Mets manager Luis Rojas has been suspended two games for what Major League Baseball deemed “excessive arguing” during the first inning of Sunday’s 7-6 comeback win over the Pirates. Rojas will serve his suspension Monday and Tuesday in Cincinnati, with bench coach Dave Jauss taking his place.
Rojas vehemently argued with umpires after a Kevin Newman dribbler was ruled fair, allowing three runs to score and resulting in the manager’s ejection.
“Obviously, I’m a little upset that I’m going to be missing the next two games,” Rojas said. “I always want to be there. … But the league’s got to do what they’ve got to do.”
Rojas was not given a chance to appeal the suspension, but he was allowed to throw batting practice on Monday and watch from inside the stadium, so long as he stayed out of the clubhouse while the game was in progress. The team tabbed Jauss to handle all managerial decisions, with input from Major League field coordinator Brian Schneider, who often handles the duties of a bench coach.
“I’m not fighting it,” Rojas said. “It is what it is at this point. We’ve got a game to play. This shouldn’t be the main focus of our day. The main focus of our day should be the game we’re playing against the Reds. Let’s go. Let’s get started with the suspension, and let’s get it over with. I just can’t wait to be back in the dugout and watch these guys play a game from my seat.”
Rojas has been ejected three times this season, including Sunday, when he watched the final 8 2/3 innings from the Mets’ clubhouse.
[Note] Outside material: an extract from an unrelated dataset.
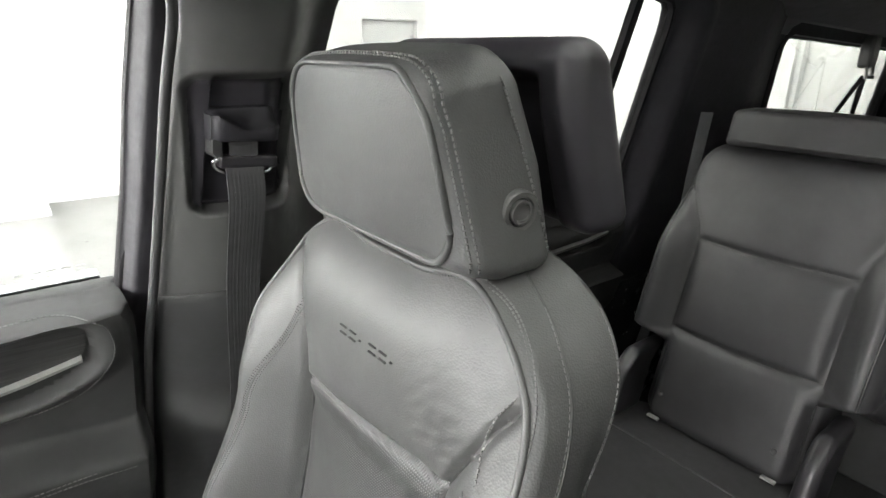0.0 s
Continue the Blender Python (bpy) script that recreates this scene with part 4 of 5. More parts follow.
def front_seat():
    cx = -0.425
    e = thing("front_seat", "black leather front passenger seat with pale double stitching", "car seat", at=(cx, -0.1, 0.45))
    base = Vector((cx, -0.1, 0.45))
    TOP = 1.468

    def half(z):
        t = max(0.0, min(0.97, (z - 1.28) / 0.205))
        return interp(z, [(0.70, 0.255), (1.05, 0.276), (1.18, 0.272), (1.28, 0.256)]) * (1 - t ** 2.6) ** 0.5

    def spread(z, side, v):
        """Half width by side and depth: the back of the shoulders is squarer than their front."""
        h = half(z)
        if side < 0:
            h -= (0.016 * smooth(1.31, 1.375, z) - 0.008 * smooth(1.27, 1.18, z)) * (1 - v)
        t = max(0.0, min(0.97, (z - 1.28) / 0.205))
        square = 0.256 * (1 - t ** 4.5) ** 0.5
        return h + 0.25 * max(square - h, 0) * smooth(0.35, 0.9, v) - 0.024 * smooth(1.44, 1.26, z) * smooth(0.3, 0.9, v)

    def fore(z):
        return sum(fore_line(z + d) for d in (-0.018, -0.009, 0.0, 0.009, 0.018)) / 5

    def fore_line(z):
        return interp(z, [(0.70, -0.250), (1.0, -0.168), (1.12, -0.142), (1.20, -0.131), (1.28, -0.130), (1.345, -0.130), (1.385, -0.124), (1.42, -0.110), (1.445, -0.094), (1.468, -0.072)])

    def aft(z):
        return interp(z, [(0.70, -0.170), (1.0, -0.110), (1.20, -0.052), (1.30, -0.020), (1.38, 0.004), (1.43, 0.014), (1.468, 0.014)])

    # lines of the seat front, as offsets from the centre and heights
    bib_l, bib_r = [(-0.190, 1.405), (-0.166, 1.378), (-0.152, 1.345), (-0.144, 1.297), (-0.144, 1.243)], [(0.145, 1.268), (0.163, 1.295), (0.182, 1.324), (0.197, 1.352), (0.220, 1.383)]
    bib_low = [(-0.144, 1.243), (-0.07, 1.241), (0.022, 1.252), (0.089, 1.262), (0.145, 1.268)]
    insert = [(-0.144, 1.243), (-0.07, 1.241), (0.022, 1.252), (0.089, 1.262), (0.145, 1.268), (0.150, 1.10), (0.15, 0.74), (-0.15, 0.74), (-0.150, 1.10)]
    bolster_l, bolster_r = [(-0.144, 1.243), (-0.150, 1.18), (-0.150, 1.0), (-0.15, 0.72)], [(0.145, 1.268), (0.148, 1.18), (0.150, 1.0), (0.15, 0.72)]
    seams = [bib_l, bib_r, bib_low, bolster_l, bolster_r]

    def wing(x, z):
        return (0.060 + 0.045 * smooth(1.22, 1.02, z)) * math.exp(-((abs(x) - 0.226) / 0.050) ** 2) * smooth(1.395, 1.20, z)

    def shape(p):
        z = TOP - 0.385 + p.z
        v = (p.y + 0.10) / 0.20
        x = p.x * spread(z, p.x, v) / 0.26
        y = fore(z) + (aft(z) - fore(z)) * v
        if p.y < 0:
            w = 1 - smooth(0.0, 0.5, v)
            out = wing(x, z) - 0.018 * smooth(0.12, 0.24, abs(x)) * smooth(1.30, 1.40, z)
            if z < 1.245:
                out -= 0.010 * smooth(0.165, 0.135, abs(x)) * smooth(1.245, 1.20, z)
            d = min(near_line((x, z), s) for s in seams)
            out -= (0.0095 * math.exp(-(d / 0.0048) ** 2) + 0.005 * math.exp(-(d / 0.02) ** 2)) * smooth(half(z) - 0.004, half(z) - 0.035, abs(x))
            fold = noise.noise(Vector((x * 30 + z * 20, 3.1, z * 120 - x * 60))) + 0.6 * noise.noise(Vector((x * 60, 7.3, z * 240 - x * 130)))
            out += 0.0013 * fold * math.exp(-((x - 0.14) / 0.06) ** 2 - ((z - 1.325) / 0.05) ** 2)
            y -= out * w
        dip = -0.014 * math.exp(-(x / 0.10) ** 4) * smooth(1.38, 1.46, z) * smooth(0.05, -0.04, p.y)
        return Vector((x, y, z + dip))

    bm = rounded((0.26, 0.10, 0.385), 0.022, (140, 8, 180), 6, shape)
    bm.transform(Matrix.Translation((cx, 0, 0)))
    tree = BVHTree.FromBMesh(bm)
    bm.transform(Matrix.Translation(-base))
    ins = split(bm, lambda c, n: n.y < -0.3 and inside((c.x, c.z + base.z), insert))
    part("backrest", bm, M_LEATHER, e, smooth=True)
    part("insert_panel", ins, M_PERF, e, "perforated black leather centre panel", smooth=True)

    def to_seat(pts, lift=0.0):
        return [p - base for p in project(tree, pts, (0, 1, 0), lift)]

    for line in seams:
        pts = to_seat([(cx + q.x, 0, q.z) for q in curve([(x, 0, z) for x, z in line], 8)], -0.001)
        part("seam", tube(pts, 0.0021, 6), M_PIPING, e, "dark sewn seam")
    # piping and double stitches along the edge to the side panel, one more seam and a stitch row behind
    for s in (-1, 1):
        zs = grid(0.80, 1.452, 80)
        edge = [(cx + s * (spread(z, s, 0) - 0.010), 0, z) for z in zs]
        edge += [(cx + s * q, 0, 1.4525 + 0.003 * smooth(0.138, 0.12, q) - 0.013 * smooth(0.12, 0.05, q)) for q in grid(spread(1.452, s, 0) - 0.013, 0.0, 20)]
        pts = eased(to_seat(edge, 0.001), 8)
        part("piping", tube(pts, 0.0032, 8), M_LEATHER, e, smooth=True)

        def on_edge(z, frac):
            lead = fore(z) - wing(half(z) - 0.012, z) + 0.018 * smooth(1.30, 1.40, z) + 0.018
            return lead + (aft(z) - lead) * frac

        def flank(frac, zlist, lift):
            return [p - base for p in project(tree, [(cx + s * 0.6, on_edge(z, frac), z) for z in zlist], (-s, 0, 0), lift)]

        def over(line, y1, q1=0.08):
            """Carries a line of the flank on over the shoulder."""
            end = line[-1] + base
            q0 = abs(end.x - cx) - 0.006
            top = project(tree, [(cx + s * (q0 + (q1 - q0) * t), end.y + (y1 - end.y) * smooth(0, 0.8, t), 2.0) for t in grid(0, 1, 16)], (0, 0, -1), 0.0005)
            return eased(line + [p - base for p in top], 10)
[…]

The second-year manager came bursting out of the dugout after umpires ruled Newman’s ground ball fair, in part because pitcher Taijuan Walker had picked up the ball and, believing it to be foul, flipped it into the home dugout as three runs came around to score.
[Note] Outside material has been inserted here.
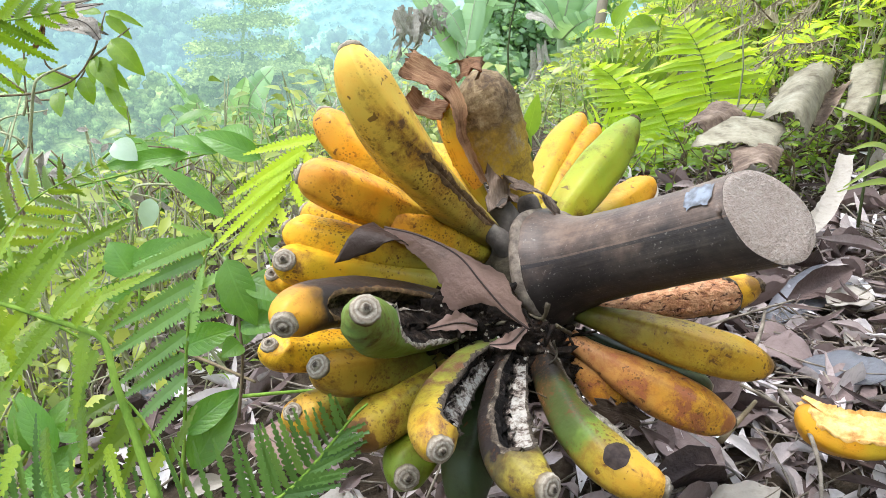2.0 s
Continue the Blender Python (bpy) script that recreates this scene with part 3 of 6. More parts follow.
def tufts(geo, at, along, up, size):
    """Many folded diamonds at once: places, directions, normals and sizes in rows."""
    x = along / (np.linalg.norm(along, axis=1)[:, None] + 1e-9)
    y = np.cross(up, x)
    y /= np.linalg.norm(y, axis=1)[:, None] + 1e-9
    z = np.cross(x, y)
    s = size[:, None]
    v = np.stack([at, at + x * s * 0.55 - y * s * 0.4 - z * s * 0.06, at + x * s - z * s * 0.18, at + x * s * 0.5 + y * s * 0.42 - z * s * 0.06], 1).reshape(-1, 3)
    n = len(at)
    i = np.arange(n) * 4
    f = np.concatenate([np.stack([i, i + 1, i + 2], 1), np.stack([i, i + 2, i + 3], 1)])
    geo.add(v, [tuple(q) for q in f.tolist()])


# ---- the ground: a hillside that falls to the valley ahead and on one side, with a bank on the other ----
def ground_z(x, y):
    x, y = np.asarray(x, float), np.asarray(y, float)
    z = -0.085 + 0.20 * np.clip(x - 0.05, -30, 1.2)
    z = z - 0.26 * np.clip(-0.3 - x, 0, 40)
    bank = np.clip(x - 0.8, 0, 12)
    z = z + 0.62 * bank * np.exp(-np.clip(bank - 1.5, 0, 9) * 0.12)
    soft = np.logaddexp(0, (y - 1.6) * 3) / 3
    z = z - 0.33 * np.clip(soft, 0, 9) - 0.62 * np.clip(y - 10.5, 0, 420) 
    z = z + 0.9 * np.clip(-0.45 - y, 0, 5)  # unseen rise added behind the viewer to shut off low sky light
    far = np.hypot(x, y)
    z = np.maximum(z, -330 - 0.03 * far)
    z = z + 0.012 * np.sin(x * 9 + 1.3) * np.cos(y * 8) + 0.02 * np.sin(x * 3.1 + y * 2.3)
    return z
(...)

“I got hot because for me, it was a bad call, which I still think it is,” Rojas said. “It made it an embarrassing play, and it cost us three runs. It put us in a tough spot to come back and win that game. … I would love to have a play like that be reviewable, even though it’s in front of the umpires. We’re still human. … It’s normal. Every day we make mistakes, and I think we can take advantage of technology, even though the play’s right there.”
Walker and others later pointed to Rojas’ theatrics as a galvanizing event for the Mets, who stormed back from a 6-0 deficit to win. Rojas’ three career ejections are the lowest total of any active big league manager, and he had never previously been suspended at any level.
“He was fired up for sure,” Walker said. “I think that got the whole team fired up, to see him have our backs out there. He’s usually cold-mannered.”
Still, Rojas stopped short of painting his suspension in a positive light.
“My intention is always to protect the guys,” he said. “I’m the person that can go out there and argue these plays. I’m the person that’s going to be out there arguing these plays. It’s not my intention going out of the dugout to get suspended, I’ll tell you that.”